Many of the 64 brands who created 98 advertisements that ran during the game released their spots early online to gain additional attention. Super Bowl ads generated more than 513 million online video views, according to iSpot.tv, which tracks advertising. Sunday alone saw 62.4 million views, with 34 million on Facebook, thanks to the social network’s push to capture video share from Google’s YouTube.

Facebook said it counted 200 million posts, likes and comments related to the game from 60 million users, while YouTube said people watched nearly 300,000 hours of advertisements on its site during Sunday’s broadcast. Twitter users sent 16.9 million tweets about the game on Sunday, including 4.6 million tweets about ads.

One of the biggest celebrity endorsements of a product on Sunday came without a $5 million price tag. Peyton Manning, the quarterback for the winning Broncos, said twice on TV after the game that he would “drink a lot of Budweiser tonight”.
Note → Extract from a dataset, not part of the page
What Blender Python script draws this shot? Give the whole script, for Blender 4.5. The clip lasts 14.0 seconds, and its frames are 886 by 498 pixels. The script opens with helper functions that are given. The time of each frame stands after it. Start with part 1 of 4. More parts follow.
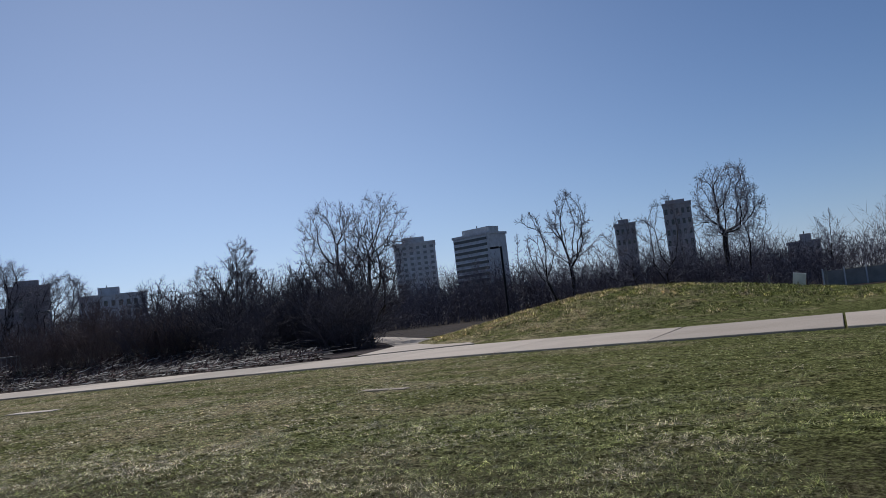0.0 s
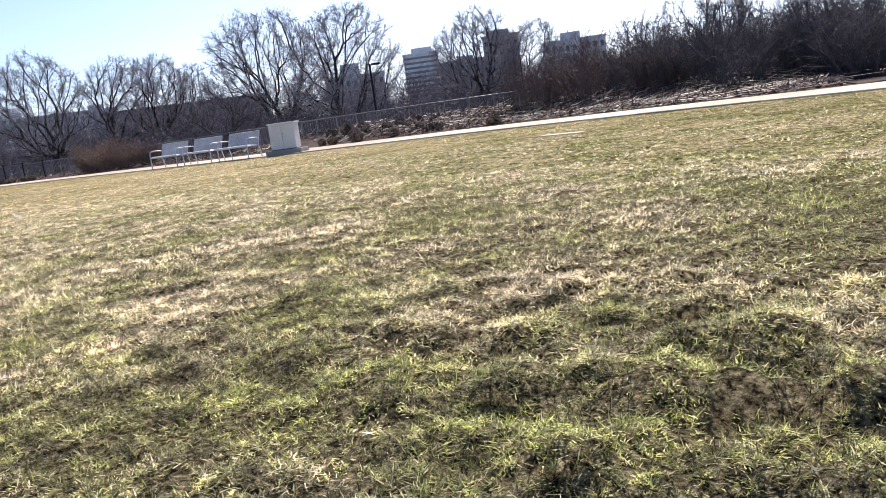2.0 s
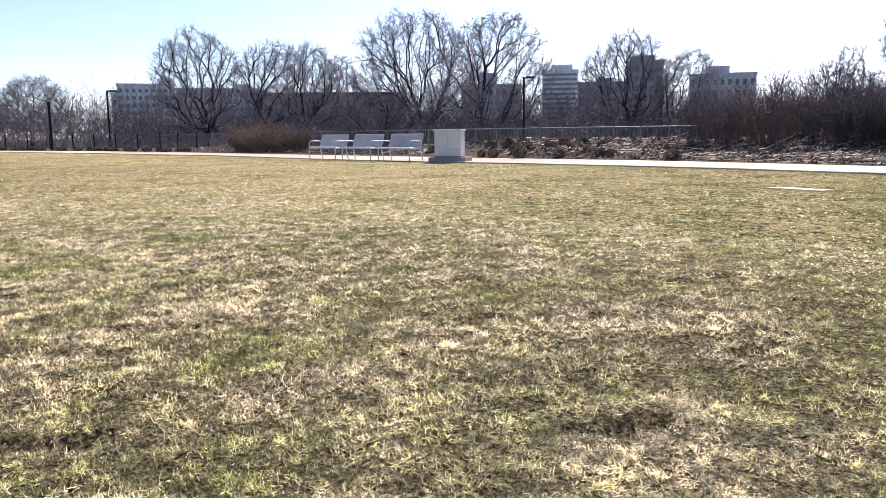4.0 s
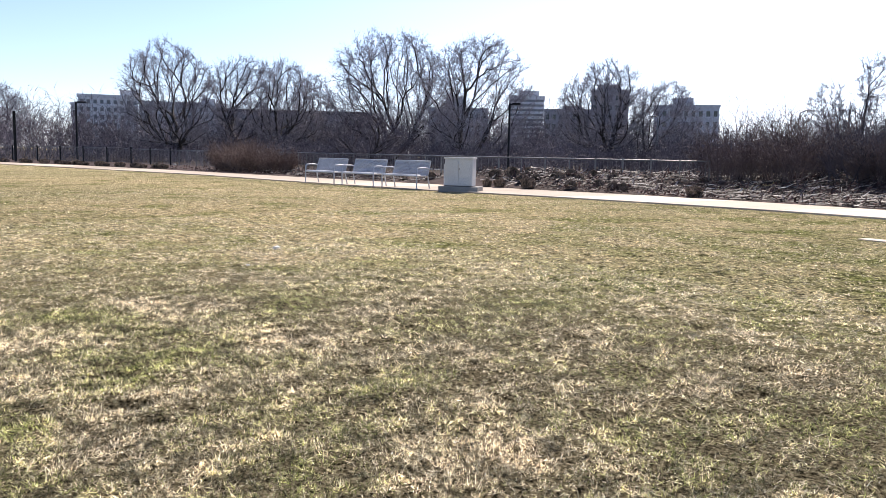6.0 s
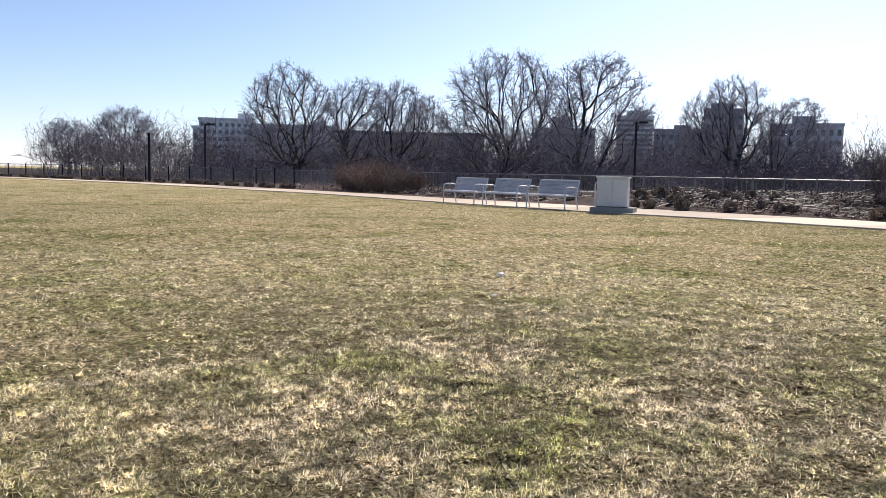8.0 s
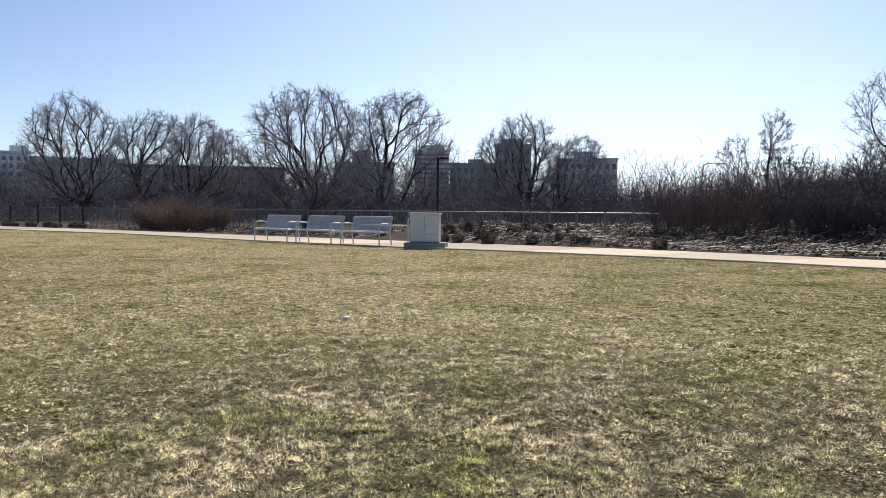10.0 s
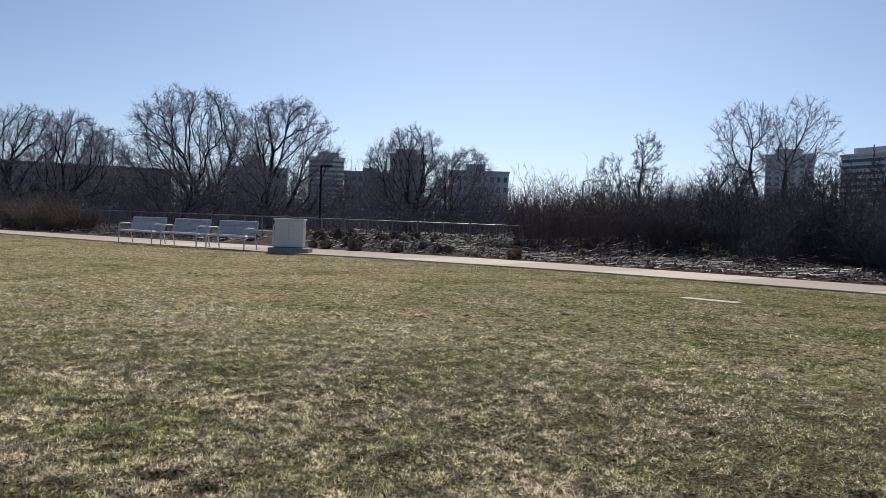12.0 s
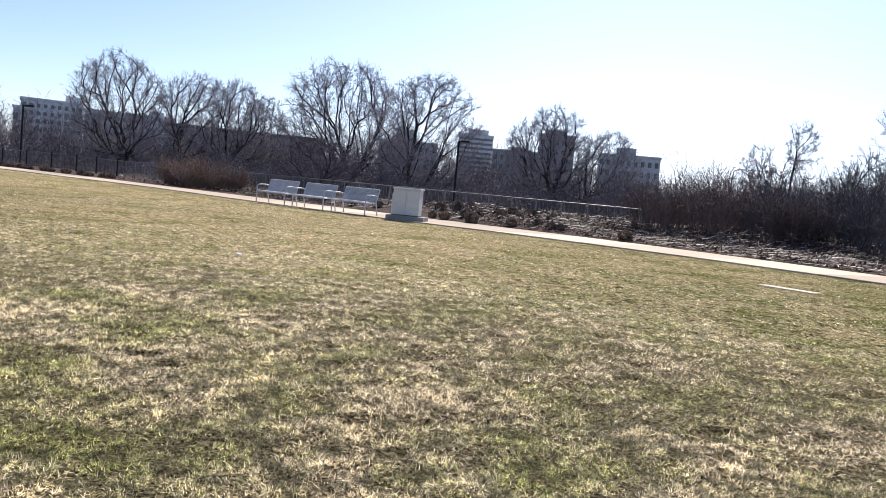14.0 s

A spokeswoman for beer maker AB InBev said Manning was not a paid endorser of the brand, but that the company was “surprised and delighted that he did”. In fact, NFL rules prohibit athletes from endorsing any alcoholic beverage.

Frito-Lay’s Doritos scored the most mentions on Twitter as it wrapped up the 10th and final instalment of its “Crash the Super Bowl” contest that invited fans to submit their own advertisements, according to Brandwatch, a social media analytics group.

One of the snackmaker’s two ads — this one featuring a pregnant woman whose baby had an appetite for crisps — was the most-shared online ad with nearly 900,000 shares on social media, according to a tally from Unruly, a video ad technology company.

Several of the most-viewed ads on game day, according to iSpot.tv, featured celebrities: actors Kevin Hart and Ryan Reynolds for Hyundai, the rapper Drake for T-Mobile, and Helen Mirren in a Budweiser message condemning drink-driving. The top spot from Pepsi’s Mountain Dew Kickstart beverage bridged the comedy and animal categories with a strange creature dubbed “puppymonkeybaby”.

Also popular in both Unruly’s and iSpot.tv’s surveys were Heinz’s commercial filled with dachshunds dressed as hot dogs, a Nintendo ad celebrating the 20th anniversary of Pokemon, and Bud Light’s contribution from comedians Seth Rogen and Amy Schumer.

However, Unruly found that overall online sharing dropped 36 per cent to 2.9 million from 4.5 million last year. Sarah Wood, Unruly co-chief executive, noted a contrast between the high emotions of 2015 ads, which included a much-derided spot from insurer Nationwide about a dead child, and 2016’s more sanguine fare.

“Last year was an emotional rollercoaster; this year was Super Bowl lite,” she said.